*RAW DATA:*
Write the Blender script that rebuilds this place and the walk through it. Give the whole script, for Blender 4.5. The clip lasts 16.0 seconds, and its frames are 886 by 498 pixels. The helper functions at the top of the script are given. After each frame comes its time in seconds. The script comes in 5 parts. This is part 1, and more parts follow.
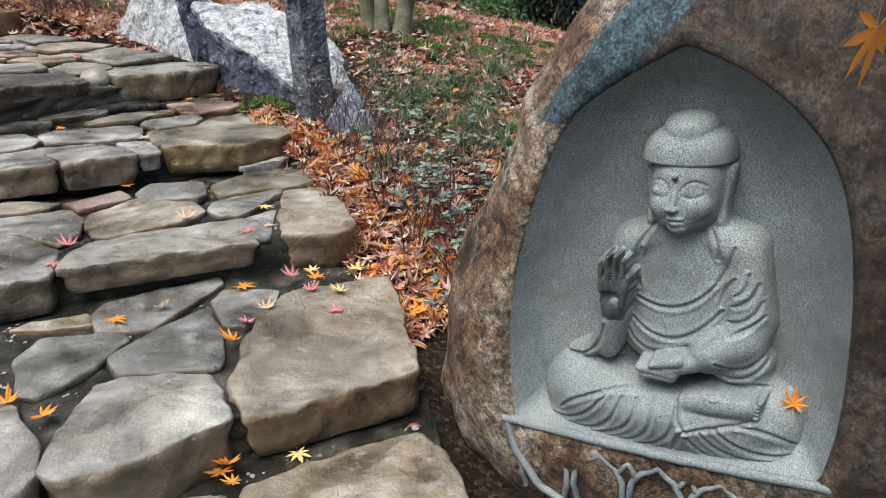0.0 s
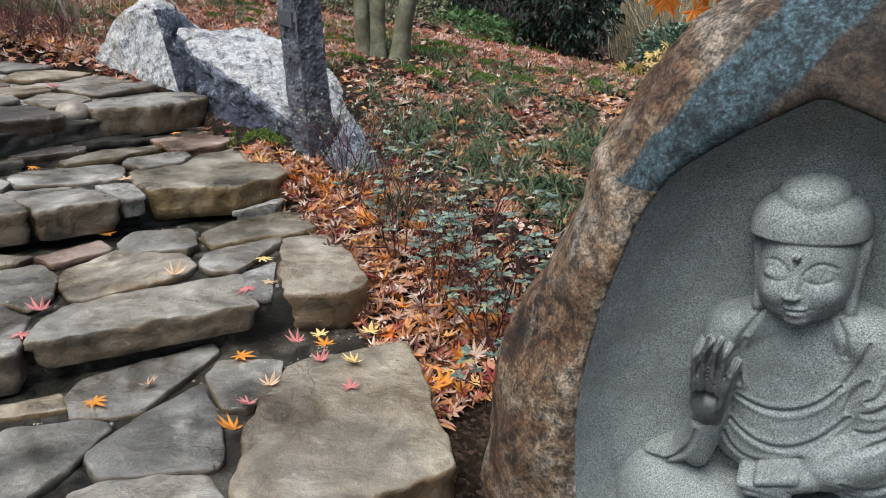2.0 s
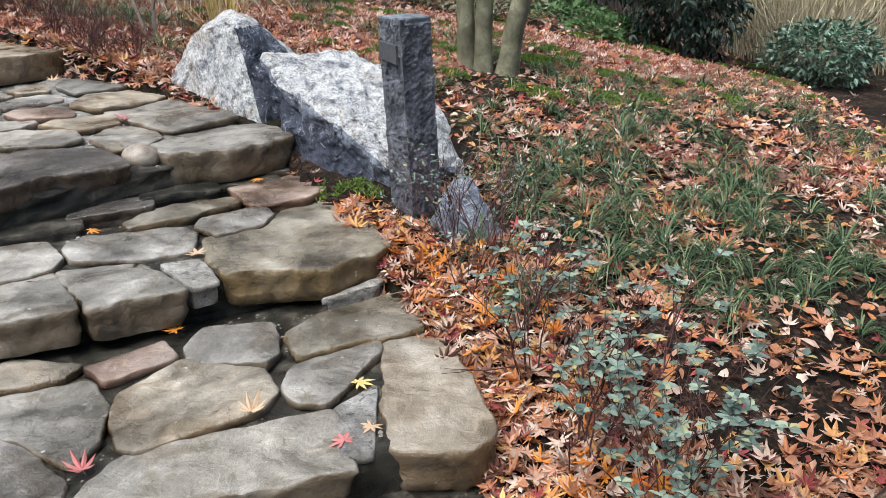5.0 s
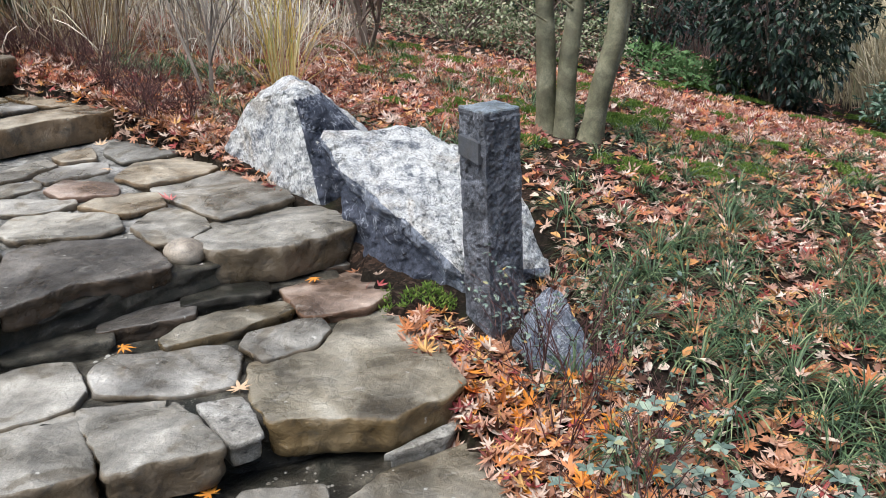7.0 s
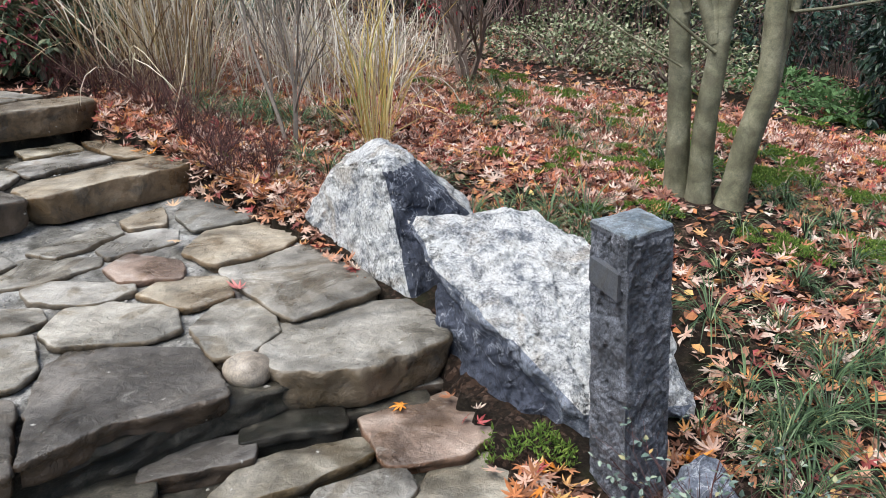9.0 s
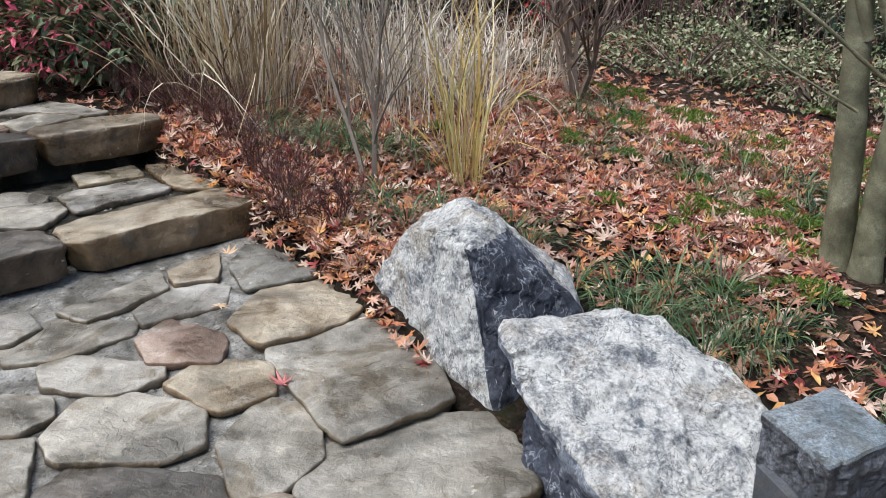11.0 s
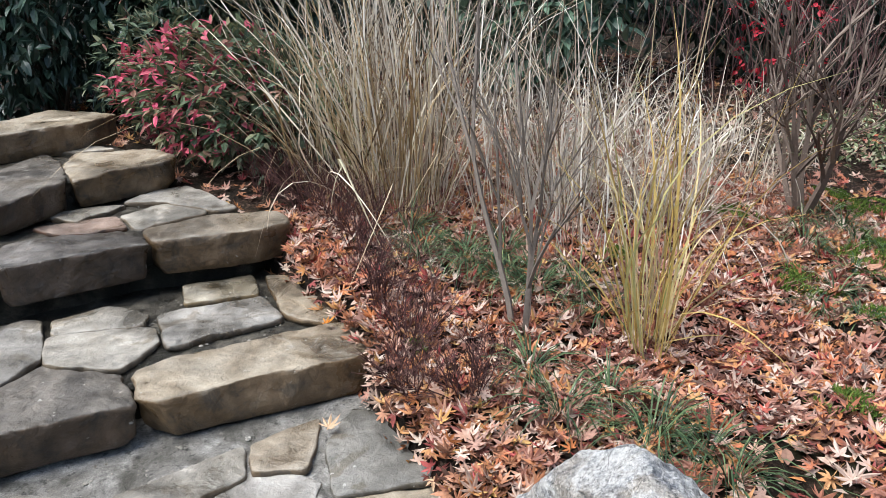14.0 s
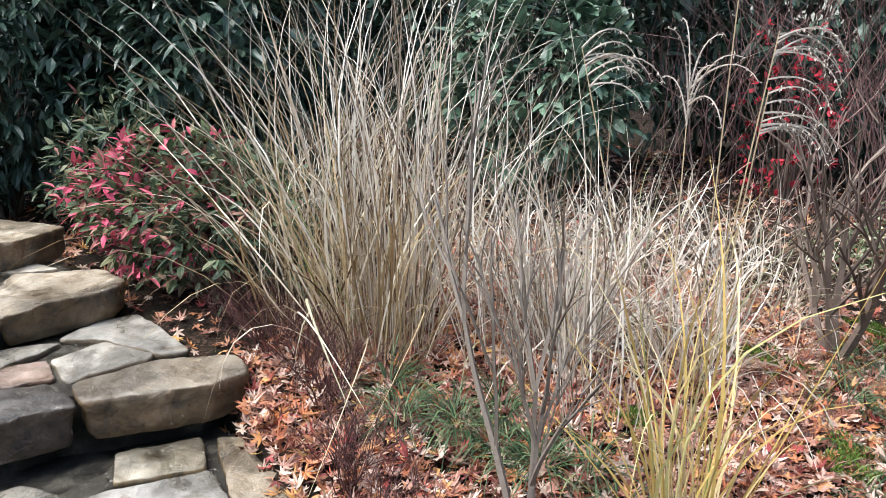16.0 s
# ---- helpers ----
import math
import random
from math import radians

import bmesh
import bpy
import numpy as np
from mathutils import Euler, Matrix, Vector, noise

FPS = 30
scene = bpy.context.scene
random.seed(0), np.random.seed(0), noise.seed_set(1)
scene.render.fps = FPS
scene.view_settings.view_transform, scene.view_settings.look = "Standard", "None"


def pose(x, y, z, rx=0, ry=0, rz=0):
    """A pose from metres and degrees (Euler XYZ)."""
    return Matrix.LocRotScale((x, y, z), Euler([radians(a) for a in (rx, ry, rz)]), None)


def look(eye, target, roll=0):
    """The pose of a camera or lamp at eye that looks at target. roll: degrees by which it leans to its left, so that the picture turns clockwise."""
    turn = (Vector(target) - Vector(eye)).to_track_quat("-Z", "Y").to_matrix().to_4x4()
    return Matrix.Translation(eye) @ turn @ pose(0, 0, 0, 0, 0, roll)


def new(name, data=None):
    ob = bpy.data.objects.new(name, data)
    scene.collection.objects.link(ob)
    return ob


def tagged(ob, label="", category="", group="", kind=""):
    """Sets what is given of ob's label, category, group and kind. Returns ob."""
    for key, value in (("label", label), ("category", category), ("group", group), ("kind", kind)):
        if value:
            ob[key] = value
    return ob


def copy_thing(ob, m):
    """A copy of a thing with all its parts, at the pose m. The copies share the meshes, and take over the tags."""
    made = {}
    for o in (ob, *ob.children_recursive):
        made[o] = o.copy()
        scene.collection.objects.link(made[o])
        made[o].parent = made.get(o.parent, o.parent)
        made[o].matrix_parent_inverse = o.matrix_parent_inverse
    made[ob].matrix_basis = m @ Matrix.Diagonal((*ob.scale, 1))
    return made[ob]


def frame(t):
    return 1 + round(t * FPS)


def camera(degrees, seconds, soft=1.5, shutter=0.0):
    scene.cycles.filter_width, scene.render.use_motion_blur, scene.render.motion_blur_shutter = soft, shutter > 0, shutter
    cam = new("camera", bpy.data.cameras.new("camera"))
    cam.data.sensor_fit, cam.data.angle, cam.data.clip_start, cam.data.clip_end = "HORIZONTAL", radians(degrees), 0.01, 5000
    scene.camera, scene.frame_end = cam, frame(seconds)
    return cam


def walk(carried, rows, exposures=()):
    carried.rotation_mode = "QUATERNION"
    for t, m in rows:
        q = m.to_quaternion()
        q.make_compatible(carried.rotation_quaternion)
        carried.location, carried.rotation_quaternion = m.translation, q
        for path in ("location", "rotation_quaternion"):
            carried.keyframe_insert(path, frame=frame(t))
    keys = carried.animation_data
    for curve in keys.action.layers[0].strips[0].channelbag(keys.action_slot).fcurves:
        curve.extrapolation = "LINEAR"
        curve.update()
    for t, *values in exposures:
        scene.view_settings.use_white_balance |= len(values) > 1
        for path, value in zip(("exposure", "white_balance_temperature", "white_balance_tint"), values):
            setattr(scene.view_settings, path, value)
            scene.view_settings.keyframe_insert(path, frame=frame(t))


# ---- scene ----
cam = camera(59.1, 16.0, 0.6)
METRES, EYE, TILT, LEAN, TURN = 5.0, 1.4, -21.0, 0.0, 0.0
ROWS = [
    (0.0, 0.0, 0.0, 0.0, -0.0, 0.0, 0.0),
    (0.5, -0.0082, 0.0252, 0.0103, -0.72, 0.61, 0.39),
    (1.0, -0.0179, 0.0408, 0.0171, -2.31, 1.3, 0.95),
    (1.5, -0.0233, 0.0506, 0.0204, -2.68, 1.21, 0.94),
    (2.0, -0.029, 0.067, 0.028, -1.38, 1.36, 0.4),
    (2.5, -0.0337, 0.0914, 0.0445, 0.31, 1.37, -0.11),
    (3.0, -0.0397, 0.1173, 0.0628, 2.08, 0.76, -0.5),
    (3.5, -0.0419, 0.1323, 0.082, 3.22, 0.26, -0.67),
    (6.0, -0.0954, 0.2461, 0.1528, 4.67, -0.88, -1.52),
    (6.5, -0.1022, 0.2643, 0.1774, 5.67, -0.58, -1.88),
    (7.0, -0.1001, 0.2907, 0.1924, 8.08, 0.56, -2.68),
    (7.5, -0.097, 0.3197, 0.216, 10.83, 1.09, -3.6),
    (8.0, -0.1011, 0.3434, 0.228, 13.67, 0.71, -4.4),
    (8.5, -0.1154, 0.3732, 0.242, 14.9, 0.52, -4.64),
    (9.0, -0.1377, 0.4028, 0.2716, 14.77, 0.14, -4.28),
    (11.5, -0.1902, 0.5459, 0.3598, 24.08, -2.27, -7.46),
    (12.0, -0.2105, 0.5653, 0.381, 26.01, -2.54, -7.83),
    (12.5, -0.2211, 0.5958, 0.3954, 29.01, -2.11, -8.87),
    (13.0, -0.2256, 0.6348, 0.422, 31.92, -2.03, -10.0),
    (13.5, -0.2329, 0.6555, 0.4342, 34.51, -2.12, -10.74),
    (14.0, -0.2515, 0.6758, 0.4413, 34.96, -1.44, -11.21),
    (14.5, -0.2807, 0.7027, 0.4582, 33.66, 0.09, -10.9),
    (15.0, -0.3046, 0.7175, 0.4795, 32.71, 0.9, -10.69),
    (15.5, -0.3121, 0.73, 0.4943, 33.05, 1.94, -11.15),
    (16.0, -0.3192, 0.7523, 0.5111, 34.08, 3.45, -11.64),
]
walk(cam, [(t, pose(0, 0, EYE, TILT, LEAN, TURN) @ pose(METRES * x, METRES * y, METRES * z, 90 + pitch, roll, yaw)) for t, x, y, z, yaw, pitch, roll in ROWS], [(t, e, 6300.0, 7.5) for t, e in ((0.0, 1.06), (1.0, 0.84), (2.0, 0.84), (3.5, 1.0), (6.0, 1.12), (9.0, 1.14), (11.5, 0.95), (14.5, 1.32), (16.0, 1.57))])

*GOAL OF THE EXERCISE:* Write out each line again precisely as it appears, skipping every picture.

*SOLUTION TO THIS PROBLEM:*
Write the Blender script that rebuilds this place and the walk through it. Give the whole script, for Blender 4.5. The clip lasts 16.0 seconds, and its frames are 886 by 498 pixels. The helper functions at the top of the script are given. After each frame comes its time in seconds. The script comes in 5 parts. This is part 1, and more parts follow.
0.0 s
2.0 s
5.0 s
7.0 s
9.0 s
11.0 s
14.0 s
16.0 s
# ---- helpers ----
import math
import random
from math import radians

import bmesh
import bpy
import numpy as np
from mathutils import Euler, Matrix, Vector, noise

FPS = 30
scene = bpy.context.scene
random.seed(0), np.random.seed(0), noise.seed_set(1)
scene.render.fps = FPS
scene.view_settings.view_transform, scene.view_settings.look = "Standard", "None"


def pose(x, y, z, rx=0, ry=0, rz=0):
    """A pose from metres and degrees (Euler XYZ)."""
    return Matrix.LocRotScale((x, y, z), Euler([radians(a) for a in (rx, ry, rz)]), None)


def look(eye, target, roll=0):
    """The pose of a camera or lamp at eye that looks at target. roll: degrees by which it leans to its left, so that the picture turns clockwise."""
    turn = (Vector(target) - Vector(eye)).to_track_quat("-Z", "Y").to_matrix().to_4x4()
    return Matrix.Translation(eye) @ turn @ pose(0, 0, 0, 0, 0, roll)


def new(name, data=None):
    ob = bpy.data.objects.new(name, data)
    scene.collection.objects.link(ob)
    return ob


def tagged(ob, label="", category="", group="", kind=""):
    """Sets what is given of ob's label, category, group and kind. Returns ob."""
    for key, value in (("label", label), ("category", category), ("group", group), ("kind", kind)):
        if value:
            ob[key] = value
    return ob


def copy_thing(ob, m):
    """A copy of a thing with all its parts, at the pose m. The copies share the meshes, and take over the tags."""
    made = {}
    for o in (ob, *ob.children_recursive):
        made[o] = o.copy()
        scene.collection.objects.link(made[o])
        made[o].parent = made.get(o.parent, o.parent)
        made[o].matrix_parent_inverse = o.matrix_parent_inverse
    made[ob].matrix_basis = m @ Matrix.Diagonal((*ob.scale, 1))
    return made[ob]


def frame(t):
    return 1 + round(t * FPS)


def camera(degrees, seconds, soft=1.5, shutter=0.0):
    scene.cycles.filter_width, scene.render.use_motion_blur, scene.render.motion_blur_shutter = soft, shutter > 0, shutter
    cam = new("camera", bpy.data.cameras.new("camera"))
    cam.data.sensor_fit, cam.data.angle, cam.data.clip_start, cam.data.clip_end = "HORIZONTAL", radians(degrees), 0.01, 5000
    scene.camera, scene.frame_end = cam, frame(seconds)
    return cam


def walk(carried, rows, exposures=()):
    carried.rotation_mode = "QUATERNION"
    for t, m in rows:
        q = m.to_quaternion()
        q.make_compatible(carried.rotation_quaternion)
        carried.location, carried.rotation_quaternion = m.translation, q
        for path in ("location", "rotation_quaternion"):
            carried.keyframe_insert(path, frame=frame(t))
    keys = carried.animation_data
    for curve in keys.action.layers[0].strips[0].channelbag(keys.action_slot).fcurves:
        curve.extrapolation = "LINEAR"
        curve.update()
    for t, *values in exposures:
        scene.view_settings.use_white_balance |= len(values) > 1
        for path, value in zip(("exposure", "white_balance_temperature", "white_balance_tint"), values):
            setattr(scene.view_settings, path, value)
            scene.view_settings.keyframe_insert(path, frame=frame(t))


# ---- scene ----
cam = camera(59.1, 16.0, 0.6)
METRES, EYE, TILT, LEAN, TURN = 5.0, 1.4, -21.0, 0.0, 0.0
ROWS = [
    (0.0, 0.0, 0.0, 0.0, -0.0, 0.0, 0.0),
    (0.5, -0.0082, 0.0252, 0.0103, -0.72, 0.61, 0.39),
    (1.0, -0.0179, 0.0408, 0.0171, -2.31, 1.3, 0.95),
    (1.5, -0.0233, 0.0506, 0.0204, -2.68, 1.21, 0.94),
    (2.0, -0.029, 0.067, 0.028, -1.38, 1.36, 0.4),
    (2.5, -0.0337, 0.0914, 0.0445, 0.31, 1.37, -0.11),
    (3.0, -0.0397, 0.1173, 0.0628, 2.08, 0.76, -0.5),
    (3.5, -0.0419, 0.1323, 0.082, 3.22, 0.26, -0.67),
    (6.0, -0.0954, 0.2461, 0.1528, 4.67, -0.88, -1.52),
    (6.5, -0.1022, 0.2643, 0.1774, 5.67, -0.58, -1.88),
    (7.0, -0.1001, 0.2907, 0.1924, 8.08, 0.56, -2.68),
    (7.5, -0.097, 0.3197, 0.216, 10.83, 1.09, -3.6),
    (8.0, -0.1011, 0.3434, 0.228, 13.67, 0.71, -4.4),
    (8.5, -0.1154, 0.3732, 0.242, 14.9, 0.52, -4.64),
    (9.0, -0.1377, 0.4028, 0.2716, 14.77, 0.14, -4.28),
    (11.5, -0.1902, 0.5459, 0.3598, 24.08, -2.27, -7.46),
    (12.0, -0.2105, 0.5653, 0.381, 26.01, -2.54, -7.83),
    (12.5, -0.2211, 0.5958, 0.3954, 29.01, -2.11, -8.87),
    (13.0, -0.2256, 0.6348, 0.422, 31.92, -2.03, -10.0),
    (13.5, -0.2329, 0.6555, 0.4342, 34.51, -2.12, -10.74),
    (14.0, -0.2515, 0.6758, 0.4413, 34.96, -1.44, -11.21),
    (14.5, -0.2807, 0.7027, 0.4582, 33.66, 0.09, -10.9),
    (15.0, -0.3046, 0.7175, 0.4795, 32.71, 0.9, -10.69),
    (15.5, -0.3121, 0.73, 0.4943, 33.05, 1.94, -11.15),
    (16.0, -0.3192, 0.7523, 0.5111, 34.08, 3.45, -11.64),
]
walk(cam, [(t, pose(0, 0, EYE, TILT, LEAN, TURN) @ pose(METRES * x, METRES * y, METRES * z, 90 + pitch, roll, yaw)) for t, x, y, z, yaw, pitch, roll in ROWS], [(t, e, 6300.0, 7.5) for t, e in ((0.0, 1.06), (1.0, 0.84), (2.0, 0.84), (3.5, 1.0), (6.0, 1.12), (9.0, 1.14), (11.5, 0.95), (14.5, 1.32), (16.0, 1.57))])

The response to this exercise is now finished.